Roxbury Mayor Jim Rilee, who also sits on the planning board, agreed. “They’ll come off (Route 80) at the Netcong exit,” get fuel at Kingtown and take Route 46 through Ledgewood to Howard Boulevard, he said.
Hartz Mountain’s traffic engineer, Daniel Disario, conceded he did not try to predict truck fueling scenarios when writing his traffic study. The accuracy of that study was something else the planning board questioned at the meeting, contending traffic counts used by Disario were outdated.
“We’re wasting time on 5-year-old numbers,” Bautz said, questioning Disario’s reliance on counts taken years ago by county and state agencies. He said Hartz Mountain should have conducted new tallies before filing its application.
“You knew what you were coming in for,” he said. “You could have said, ‘Screw the state. Screw the county' ... You’re coming in with a humongous application with counts of 4,306 trips per day just into your site. Why wouldn’t you take the approach to do something last September before we started? Why weren’t (you) proactive. Every board member’s saying it. It just seems silly to me.”
Disario disagreed. “I take issue with your characterization of all the work we put into this,” he retorted. “In what I’ve submitted to you, we identified what we think is the traffic this project is going to generate. The fact is, the amount of traffic this development is going to generate as a warehouse development is not significant.”

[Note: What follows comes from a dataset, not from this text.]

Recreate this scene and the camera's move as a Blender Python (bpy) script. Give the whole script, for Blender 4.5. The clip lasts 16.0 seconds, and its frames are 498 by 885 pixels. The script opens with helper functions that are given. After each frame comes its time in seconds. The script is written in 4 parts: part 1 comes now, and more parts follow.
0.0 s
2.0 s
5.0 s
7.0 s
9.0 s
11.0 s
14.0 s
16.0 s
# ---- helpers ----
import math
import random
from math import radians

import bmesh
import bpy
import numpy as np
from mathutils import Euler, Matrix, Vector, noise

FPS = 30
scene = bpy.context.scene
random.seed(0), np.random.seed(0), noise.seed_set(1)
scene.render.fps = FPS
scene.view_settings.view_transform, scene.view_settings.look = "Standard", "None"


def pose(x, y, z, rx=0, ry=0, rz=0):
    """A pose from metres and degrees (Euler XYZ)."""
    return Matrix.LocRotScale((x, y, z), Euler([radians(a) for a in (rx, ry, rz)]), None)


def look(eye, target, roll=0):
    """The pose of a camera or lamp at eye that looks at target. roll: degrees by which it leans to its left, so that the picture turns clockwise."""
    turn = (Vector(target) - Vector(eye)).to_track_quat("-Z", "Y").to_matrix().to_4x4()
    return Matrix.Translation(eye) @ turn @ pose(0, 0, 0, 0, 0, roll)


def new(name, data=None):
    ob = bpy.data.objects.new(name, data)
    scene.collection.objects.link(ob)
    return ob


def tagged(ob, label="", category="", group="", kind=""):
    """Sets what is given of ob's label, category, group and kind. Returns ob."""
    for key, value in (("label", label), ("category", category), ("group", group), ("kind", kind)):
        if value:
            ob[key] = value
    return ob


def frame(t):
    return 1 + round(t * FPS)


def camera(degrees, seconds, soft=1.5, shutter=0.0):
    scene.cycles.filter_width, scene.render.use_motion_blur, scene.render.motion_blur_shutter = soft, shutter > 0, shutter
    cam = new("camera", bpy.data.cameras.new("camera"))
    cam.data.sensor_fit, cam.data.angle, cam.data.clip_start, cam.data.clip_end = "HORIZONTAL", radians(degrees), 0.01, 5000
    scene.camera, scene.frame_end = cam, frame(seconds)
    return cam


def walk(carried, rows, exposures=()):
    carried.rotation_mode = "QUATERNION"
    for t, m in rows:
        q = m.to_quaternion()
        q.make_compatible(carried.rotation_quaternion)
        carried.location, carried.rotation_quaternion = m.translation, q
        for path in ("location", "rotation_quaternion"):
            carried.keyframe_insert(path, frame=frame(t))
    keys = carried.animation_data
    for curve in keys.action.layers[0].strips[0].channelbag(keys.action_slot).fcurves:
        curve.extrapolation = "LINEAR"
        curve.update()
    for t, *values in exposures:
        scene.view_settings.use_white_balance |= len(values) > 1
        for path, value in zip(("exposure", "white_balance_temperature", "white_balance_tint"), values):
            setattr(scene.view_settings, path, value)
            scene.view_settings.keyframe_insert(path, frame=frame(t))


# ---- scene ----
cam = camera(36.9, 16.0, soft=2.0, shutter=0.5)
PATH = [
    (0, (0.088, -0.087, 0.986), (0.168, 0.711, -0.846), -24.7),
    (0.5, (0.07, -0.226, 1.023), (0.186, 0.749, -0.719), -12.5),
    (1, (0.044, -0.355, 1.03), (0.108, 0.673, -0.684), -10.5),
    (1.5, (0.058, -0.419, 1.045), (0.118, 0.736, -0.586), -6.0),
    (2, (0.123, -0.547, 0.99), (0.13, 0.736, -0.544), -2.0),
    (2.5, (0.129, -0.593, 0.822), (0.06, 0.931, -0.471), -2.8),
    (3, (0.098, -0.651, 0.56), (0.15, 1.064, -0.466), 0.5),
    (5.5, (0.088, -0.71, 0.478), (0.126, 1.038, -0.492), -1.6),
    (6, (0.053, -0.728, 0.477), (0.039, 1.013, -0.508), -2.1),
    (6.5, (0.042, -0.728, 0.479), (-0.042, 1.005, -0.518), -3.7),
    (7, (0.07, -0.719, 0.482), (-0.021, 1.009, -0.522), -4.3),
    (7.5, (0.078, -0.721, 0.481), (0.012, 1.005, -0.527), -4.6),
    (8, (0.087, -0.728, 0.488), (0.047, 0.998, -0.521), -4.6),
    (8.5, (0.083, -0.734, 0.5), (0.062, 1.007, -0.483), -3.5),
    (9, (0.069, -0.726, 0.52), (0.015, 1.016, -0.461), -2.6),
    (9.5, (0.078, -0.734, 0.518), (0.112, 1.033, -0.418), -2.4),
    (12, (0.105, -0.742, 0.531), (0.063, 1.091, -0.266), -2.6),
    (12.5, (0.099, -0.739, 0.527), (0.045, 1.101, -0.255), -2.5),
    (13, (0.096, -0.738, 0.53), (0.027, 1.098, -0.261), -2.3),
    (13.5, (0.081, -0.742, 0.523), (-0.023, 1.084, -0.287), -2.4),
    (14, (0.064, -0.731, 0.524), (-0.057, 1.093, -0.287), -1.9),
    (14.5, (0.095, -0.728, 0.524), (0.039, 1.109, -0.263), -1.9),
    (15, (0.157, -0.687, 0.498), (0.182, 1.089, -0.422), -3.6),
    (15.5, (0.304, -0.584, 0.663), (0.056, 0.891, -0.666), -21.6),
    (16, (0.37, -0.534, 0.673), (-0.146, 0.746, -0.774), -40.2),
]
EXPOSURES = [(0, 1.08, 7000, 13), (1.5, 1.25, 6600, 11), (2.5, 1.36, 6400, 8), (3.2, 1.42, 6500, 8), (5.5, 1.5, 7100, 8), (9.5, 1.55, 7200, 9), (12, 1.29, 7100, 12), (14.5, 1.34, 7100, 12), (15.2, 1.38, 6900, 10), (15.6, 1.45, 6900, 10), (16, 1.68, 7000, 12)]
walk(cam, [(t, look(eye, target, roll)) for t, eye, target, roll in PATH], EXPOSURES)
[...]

Hartz Mountain needs a zoning variance to build the so-called "Roxbury Commerce Center" on about 200 acres of the 1,000-acre site. It contends the warehouses will bring fewer vehicles to Roxbury than would an office park that would not need such a variance.
What About Mt. Arlington?
A fear that truck traffic will not simply go between the site and Route 80 was also expressed at the meeting by residents of adjacent Mount Arlington. Among those expressing that concern was Mount Arlington Mayor Mike Stanzilis.
“I completely agree with you wanting to prohibit the left-hand turn to go into Roxbury,” he said. “I don’t want them to go into Mount Arlington.”
Bautz agreed about the potential impact on Mount Arlington from truckers that need local services.
“We are trying, best we can, to get them back onto Route 80 eastbound with the least amount of impact,” he said. “I have concern about items they may need to get back on the road. Obviously, do we want them going into Mt. Arlington? No. We want them to go onto Route 80.”
The board will continue to review the proposal at its Oct. 4 meeting.